There are logical explanations for everything. Brewers Association chief economist Bart Watson explained that slowing growth is the "new reality." Why so? Because once you achieve the share that craft has attained, it gets tougher to sustain crazy growth rates. "This is something we need to get used to," Watson said.

He's right, of course. If you're going to be worried about some aspect of craft beer, it isn't overall growth. Growing a 21 percent share of the pie by 11 or 12 percent annually ain't half bad. On the other hand, a base that's collapsing in favor of high end product might be reason for concern. A good analogy is a car brand whose sales are increasingly dominated by luxury models.

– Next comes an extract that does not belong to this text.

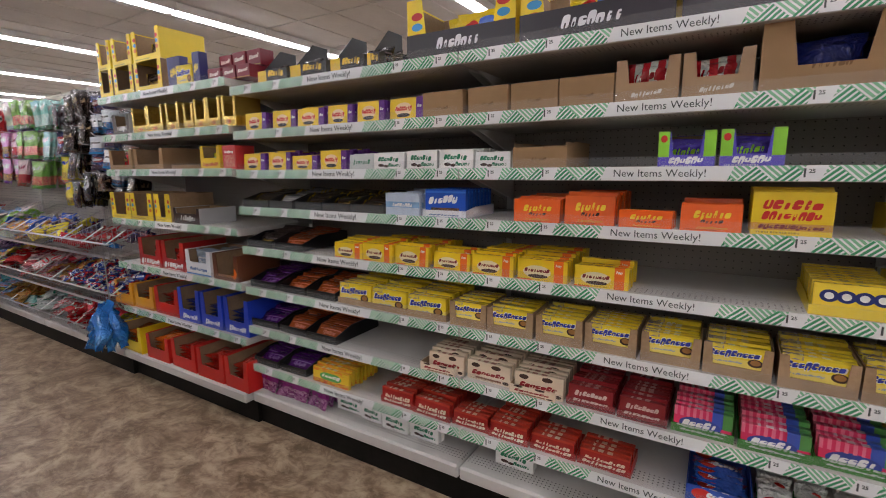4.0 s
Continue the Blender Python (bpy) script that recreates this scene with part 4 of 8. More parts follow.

As I see it, part of what's happening is that higher priced specialty beers have turned the industry gaga. Intense competition in the Craft tier means a growing number of brewers are looking to specialty beers to define who they are and make more money per barrel. It's hard to blame them.

At the same time, brands in the Craft tier are being largely abandoned or priced upward. A lot of tired, under-performing brands live here. Go to a store, any store, and see how many craft brands sell for less than $10 a six-pack. Not many, if you're excluding sale beer, and likely few that you want. The brands doing well in this tier likely won't be in it for long.

It's worth noting that the trend is a team effort. The migration upward is being driven by brewers, distributors, stores, bars, etc. The greater profit per ounce of product moved is one of the unanticipated benefits of the craft beer craze. Everyone is rolling with the punches (and in the dough), refusing to look a gift horse in the mouth and hoping to ride that horse into the sunset.

The question is this: Is growth in the high end tier sustainable long-term? I don't think it is. I think there's a limit to how much consumers are willing to pay for supposedly fancy beer. We just don't yet know what the limit is.

What's going to drive craft category growth when demand for high end product crashes or significantly declines? I don't have an answer. But the question is worth asking.